Essar Foundation organized a workshop titled Library Inclusion Program involving teachers of 25 schools from the Khambhalia and Lalpur blocks in Gujarat's Jamnagar district. The workshop was aimed at refurbishing the existing libraries in the schools while cultivating the reading habit in children using the library as an effective learning medium. The initiative was in line with Essar Foundation's vision of building a "Reading India".
The Foundation believes that the value of education cannot be emphasized enough. It seeks to make a positive impact in the lives of all who come in contact with Essar's operations. All its efforts and resources are focused on fleshing out the 3E framework comprising Entrepreneurship, Environment and Education. As part of this 3E framework, there are six long-standing programs on education, health, women's empowerment, livelihood, infrastructure and environment.
Through its focus on Education, the Foundation seeks to achieve objectives like:
- Resolve fundamental issues of access and quality in education
- Enable young minds to realize and achieve their true potential through education
- Promote use of creative tools to make education an enriching experience
- Improve infrastructure and environment to enable better knowledge acquisition.

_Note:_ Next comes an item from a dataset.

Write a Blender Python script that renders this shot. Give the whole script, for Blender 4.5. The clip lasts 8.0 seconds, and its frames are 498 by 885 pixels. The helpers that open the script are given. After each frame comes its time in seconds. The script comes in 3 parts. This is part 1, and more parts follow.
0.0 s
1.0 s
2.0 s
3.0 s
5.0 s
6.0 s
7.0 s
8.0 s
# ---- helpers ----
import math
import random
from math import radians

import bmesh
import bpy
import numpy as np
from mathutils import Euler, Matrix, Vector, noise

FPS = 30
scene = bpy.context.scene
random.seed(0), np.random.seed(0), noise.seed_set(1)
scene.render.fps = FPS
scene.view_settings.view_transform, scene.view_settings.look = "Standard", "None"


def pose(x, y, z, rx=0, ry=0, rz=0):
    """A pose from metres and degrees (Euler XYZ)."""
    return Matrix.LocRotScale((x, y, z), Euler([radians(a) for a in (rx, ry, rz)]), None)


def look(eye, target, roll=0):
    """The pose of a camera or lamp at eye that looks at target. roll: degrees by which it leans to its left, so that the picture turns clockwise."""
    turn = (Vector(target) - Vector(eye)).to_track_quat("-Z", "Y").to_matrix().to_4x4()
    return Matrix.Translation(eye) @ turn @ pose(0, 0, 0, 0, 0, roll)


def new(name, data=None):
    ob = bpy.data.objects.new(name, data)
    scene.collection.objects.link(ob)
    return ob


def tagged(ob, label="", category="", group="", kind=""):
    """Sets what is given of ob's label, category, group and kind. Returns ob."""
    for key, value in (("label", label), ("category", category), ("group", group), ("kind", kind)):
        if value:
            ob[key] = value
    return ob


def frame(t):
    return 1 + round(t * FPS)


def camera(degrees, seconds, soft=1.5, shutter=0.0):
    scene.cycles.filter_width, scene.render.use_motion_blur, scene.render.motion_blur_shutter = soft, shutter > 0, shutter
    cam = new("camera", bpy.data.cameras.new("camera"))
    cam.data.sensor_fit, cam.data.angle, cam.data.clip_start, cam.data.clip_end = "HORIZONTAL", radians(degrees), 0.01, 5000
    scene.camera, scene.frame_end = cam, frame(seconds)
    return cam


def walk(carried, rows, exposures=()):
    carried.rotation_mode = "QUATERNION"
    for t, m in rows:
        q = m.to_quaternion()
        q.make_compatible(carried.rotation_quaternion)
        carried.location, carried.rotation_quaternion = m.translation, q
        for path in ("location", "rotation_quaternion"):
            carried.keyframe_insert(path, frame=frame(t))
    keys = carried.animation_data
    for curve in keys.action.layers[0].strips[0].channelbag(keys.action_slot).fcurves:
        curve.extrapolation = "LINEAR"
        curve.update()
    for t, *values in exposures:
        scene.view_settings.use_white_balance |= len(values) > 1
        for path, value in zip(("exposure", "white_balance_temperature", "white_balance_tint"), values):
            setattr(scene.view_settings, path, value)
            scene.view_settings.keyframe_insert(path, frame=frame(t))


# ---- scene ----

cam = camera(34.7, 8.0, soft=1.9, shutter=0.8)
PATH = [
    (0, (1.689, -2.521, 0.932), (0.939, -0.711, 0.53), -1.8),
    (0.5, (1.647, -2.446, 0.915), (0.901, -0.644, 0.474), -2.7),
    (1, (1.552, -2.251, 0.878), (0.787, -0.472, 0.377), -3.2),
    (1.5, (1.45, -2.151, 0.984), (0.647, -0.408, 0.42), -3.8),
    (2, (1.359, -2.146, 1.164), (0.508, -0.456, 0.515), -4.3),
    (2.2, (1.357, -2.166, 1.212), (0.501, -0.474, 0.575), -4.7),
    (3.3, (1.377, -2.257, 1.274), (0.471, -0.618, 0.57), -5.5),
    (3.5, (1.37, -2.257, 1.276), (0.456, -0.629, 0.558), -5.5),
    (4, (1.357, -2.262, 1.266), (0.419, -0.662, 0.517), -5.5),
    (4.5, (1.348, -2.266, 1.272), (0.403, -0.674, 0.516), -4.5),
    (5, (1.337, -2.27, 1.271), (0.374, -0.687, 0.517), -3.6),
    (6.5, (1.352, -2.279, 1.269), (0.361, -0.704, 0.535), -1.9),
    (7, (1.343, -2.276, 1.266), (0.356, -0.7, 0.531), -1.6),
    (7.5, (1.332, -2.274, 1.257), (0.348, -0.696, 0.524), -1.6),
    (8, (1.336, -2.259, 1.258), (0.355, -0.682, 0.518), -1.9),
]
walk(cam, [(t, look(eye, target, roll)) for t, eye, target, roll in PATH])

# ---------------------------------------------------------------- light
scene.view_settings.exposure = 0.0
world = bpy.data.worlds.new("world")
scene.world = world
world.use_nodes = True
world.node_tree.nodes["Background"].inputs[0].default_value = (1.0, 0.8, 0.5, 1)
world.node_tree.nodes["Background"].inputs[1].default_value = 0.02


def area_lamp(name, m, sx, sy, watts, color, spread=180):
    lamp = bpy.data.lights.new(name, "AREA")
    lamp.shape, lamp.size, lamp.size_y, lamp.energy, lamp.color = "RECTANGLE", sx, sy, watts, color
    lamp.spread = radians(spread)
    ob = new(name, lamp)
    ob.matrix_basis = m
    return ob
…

Till date, more than 10,000 students have been supported by the Foundation's Education Program.
Keeping the primary objective of resolving the issues of access and quality in education and thereby enhancing learning levels, the library inclusion program is among the Foundation's key steps towards building a "Reading India". According to estimates, one in three school-going children in India cannot read fluently. And children who cannot read are unable to learn because they do not understand what is being taught. The result: many of these children simply drop out of school at an early stage.

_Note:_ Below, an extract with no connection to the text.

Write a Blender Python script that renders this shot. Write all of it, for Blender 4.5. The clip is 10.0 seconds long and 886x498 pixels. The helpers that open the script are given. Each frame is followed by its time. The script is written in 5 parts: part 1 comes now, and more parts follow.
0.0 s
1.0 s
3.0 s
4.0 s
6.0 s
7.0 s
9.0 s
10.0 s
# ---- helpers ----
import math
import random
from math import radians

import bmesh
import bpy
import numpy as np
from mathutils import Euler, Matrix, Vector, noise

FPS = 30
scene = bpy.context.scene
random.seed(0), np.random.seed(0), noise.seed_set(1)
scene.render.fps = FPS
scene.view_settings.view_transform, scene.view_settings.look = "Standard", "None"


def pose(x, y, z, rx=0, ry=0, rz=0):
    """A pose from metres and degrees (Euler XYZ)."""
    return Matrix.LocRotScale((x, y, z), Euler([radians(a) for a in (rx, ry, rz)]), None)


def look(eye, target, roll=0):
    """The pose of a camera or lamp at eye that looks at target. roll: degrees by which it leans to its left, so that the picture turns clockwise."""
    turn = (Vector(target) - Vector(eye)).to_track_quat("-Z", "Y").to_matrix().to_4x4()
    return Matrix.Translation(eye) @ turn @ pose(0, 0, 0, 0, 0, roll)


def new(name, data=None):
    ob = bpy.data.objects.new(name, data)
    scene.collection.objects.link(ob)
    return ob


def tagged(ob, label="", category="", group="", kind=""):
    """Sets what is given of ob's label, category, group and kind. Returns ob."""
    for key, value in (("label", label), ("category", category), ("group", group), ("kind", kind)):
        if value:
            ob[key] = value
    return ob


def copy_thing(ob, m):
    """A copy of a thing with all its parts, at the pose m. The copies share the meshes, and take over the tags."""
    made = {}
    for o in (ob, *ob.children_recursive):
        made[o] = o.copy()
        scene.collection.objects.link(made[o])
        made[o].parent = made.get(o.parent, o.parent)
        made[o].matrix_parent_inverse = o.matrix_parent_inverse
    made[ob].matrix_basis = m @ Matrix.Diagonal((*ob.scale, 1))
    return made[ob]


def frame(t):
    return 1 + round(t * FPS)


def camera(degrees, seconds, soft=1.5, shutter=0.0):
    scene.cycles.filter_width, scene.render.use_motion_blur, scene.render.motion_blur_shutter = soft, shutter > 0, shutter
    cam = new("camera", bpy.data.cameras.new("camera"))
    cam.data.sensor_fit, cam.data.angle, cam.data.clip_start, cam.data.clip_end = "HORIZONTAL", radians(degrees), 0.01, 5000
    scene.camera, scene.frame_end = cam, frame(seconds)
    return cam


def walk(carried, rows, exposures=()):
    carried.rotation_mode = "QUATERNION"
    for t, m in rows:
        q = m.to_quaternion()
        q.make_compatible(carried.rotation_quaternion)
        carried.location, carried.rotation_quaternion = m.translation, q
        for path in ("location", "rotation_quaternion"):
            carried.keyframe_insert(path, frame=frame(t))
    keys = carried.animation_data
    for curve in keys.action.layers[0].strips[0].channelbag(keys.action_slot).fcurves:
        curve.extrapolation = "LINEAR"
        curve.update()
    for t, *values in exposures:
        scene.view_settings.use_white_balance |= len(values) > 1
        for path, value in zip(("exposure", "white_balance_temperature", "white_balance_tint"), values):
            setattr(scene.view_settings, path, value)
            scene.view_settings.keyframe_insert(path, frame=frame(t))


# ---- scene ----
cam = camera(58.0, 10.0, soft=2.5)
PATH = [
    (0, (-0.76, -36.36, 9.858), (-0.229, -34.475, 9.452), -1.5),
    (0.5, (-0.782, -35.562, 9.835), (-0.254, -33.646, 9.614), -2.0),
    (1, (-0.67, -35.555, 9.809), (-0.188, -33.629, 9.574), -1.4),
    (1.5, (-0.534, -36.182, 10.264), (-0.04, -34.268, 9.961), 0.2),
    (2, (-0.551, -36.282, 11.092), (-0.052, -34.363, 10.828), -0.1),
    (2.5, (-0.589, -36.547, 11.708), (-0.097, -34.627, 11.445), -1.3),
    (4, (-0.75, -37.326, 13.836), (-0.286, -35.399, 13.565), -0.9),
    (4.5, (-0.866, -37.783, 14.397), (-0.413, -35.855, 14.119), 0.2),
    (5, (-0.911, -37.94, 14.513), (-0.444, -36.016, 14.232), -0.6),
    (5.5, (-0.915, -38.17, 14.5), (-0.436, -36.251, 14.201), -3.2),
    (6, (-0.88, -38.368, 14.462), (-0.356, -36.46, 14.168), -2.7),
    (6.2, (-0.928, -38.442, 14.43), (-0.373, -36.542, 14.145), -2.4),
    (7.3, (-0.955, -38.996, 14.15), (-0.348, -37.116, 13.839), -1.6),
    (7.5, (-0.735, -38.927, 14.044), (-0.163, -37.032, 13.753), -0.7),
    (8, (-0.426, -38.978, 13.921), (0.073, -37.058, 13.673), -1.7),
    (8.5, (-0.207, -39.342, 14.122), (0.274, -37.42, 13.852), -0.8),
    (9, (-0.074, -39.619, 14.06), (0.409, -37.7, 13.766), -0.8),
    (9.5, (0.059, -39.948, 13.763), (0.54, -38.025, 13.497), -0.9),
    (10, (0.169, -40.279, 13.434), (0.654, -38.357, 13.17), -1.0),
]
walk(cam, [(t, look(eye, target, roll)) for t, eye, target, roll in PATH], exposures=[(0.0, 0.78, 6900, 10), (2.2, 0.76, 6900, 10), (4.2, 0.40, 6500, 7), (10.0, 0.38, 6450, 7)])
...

The library inclusion program is critical to the learning development of students. The Foundation will continue strengthening the reading and learning capacity of the schools. It plans to ramp up the program by continuously hand-holding the schools and monitoring progress in reading capabilities of the students. This will be achieved by conducting workshops, providing books, arranging story-telling sessions, introducing creative teaching-learning methods and many such measures aimed at enhancing the joy of reading and raising the bar for learning. The Foundation will also provide more than 4,000 books, with each of the 25 schools recieving a set of 150 books.
The program has generated tremendous enthusiasm among teachers and children alike. They were excited to see the books and new teaching material at their schools.